The IDP is a rare occasion in which trade officials are in a certain sense ahead of the curve, already looking to better understand and act to ensure trade is part of the solution to a key environmental challenge instead of reflecting after a specific multilateral environmental agreement is adopted.

It is certainly reassuring and very welcome to see how deeply engaged our colleagues at UNEP and BRS Secretariats are with the IDP. Their joint communication from last year as well as recent declarations of appreciation to the IDP process and how it is mutually supportive and reinforcing to efforts under their own systems was and is going to continue to be pivotal.

Now it is the time for IDP co-sponsors to also ensure trade, trade policy and the WTO are equally well understood and appreciated in the UNEA process.
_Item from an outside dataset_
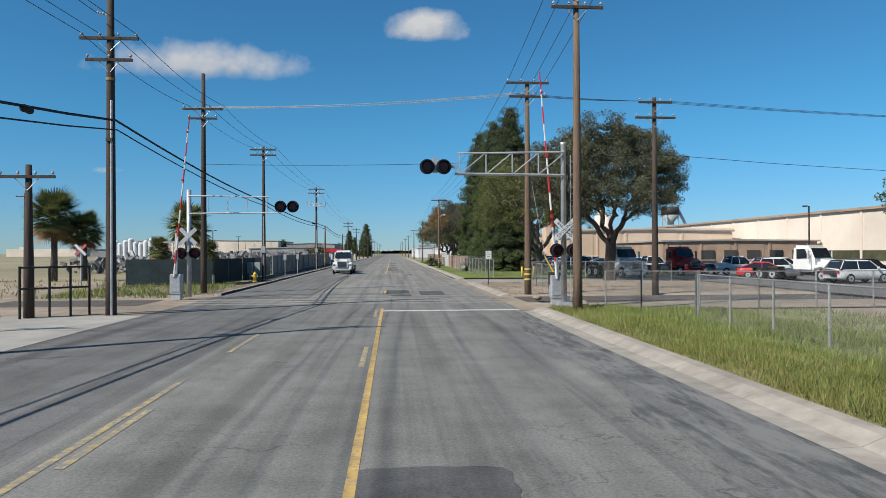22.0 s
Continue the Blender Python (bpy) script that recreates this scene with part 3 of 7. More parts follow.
for i, q in enumerate(((-0.5, 2.6, 15.9, 19.7), (2.8, 3.9, 14.3, 16.6), (-0.85, 0.35, 31.6, 34.2), (-0.85, 0.2, 35.2, 36.6), (-0.8, 0.0, 38.2, 39.3), (-0.75, 0.1, 41.2, 44.4), (-0.65, 0.45, 51.5, 55.5), (-1.95, -0.25, 231.6, 237.2), (-2.05, -0.1, 240.6, 242.1), (-1.0, -0.4, 238.2, 239.6), (-1.85, -0.35, 276.7, 280.4), (0.25, 1.8, 274.9, 279.2), (-1.6, -0.3, 274.2, 275.8), (-1.9, -0.5, 342, 352), (-1.8, -0.7, 360, 370), (-1.9, -0.6, 386, 396), (-2.05, -0.6, 330, 337))):
    blotch(*q, 50 + i, material=M_BROKEN if q[2] > 320 or q[2] < 60 and i % 2 else None)
for i, q in enumerate(((-9.4, -7.2, 30, 40), (-10.8, -8.2, 52, 58), (-8.6, -6.9, 66, 69), (-9.6, -7.6, 118, 124), (-9.5, -6.6, 183, 189), (-9.4, -6.8, 196, 203), (-9.2, -6.6, 236, 246))):
    blotch(*q, 90 + i, 0.003, M_LOT)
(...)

This can start by ensuring coherence with domestic authorities responsible for the discussions in UNEA. But it can also go further, with constructive contributions to and engagement with the process, as appropriate.

From the Secretariat side I can assure you we will continue supporting you in every way we can, including building on our very good and effective relationship with the UNEP, BRS, WCO, UNCTAD and other Secretariats of relevant international organisations as well as other stakeholders.

So, I look forward to hearing your views and discussions today on how best to implement the ambitious political guidance provided by your Ministers last December. I hope you have a very constructive meeting.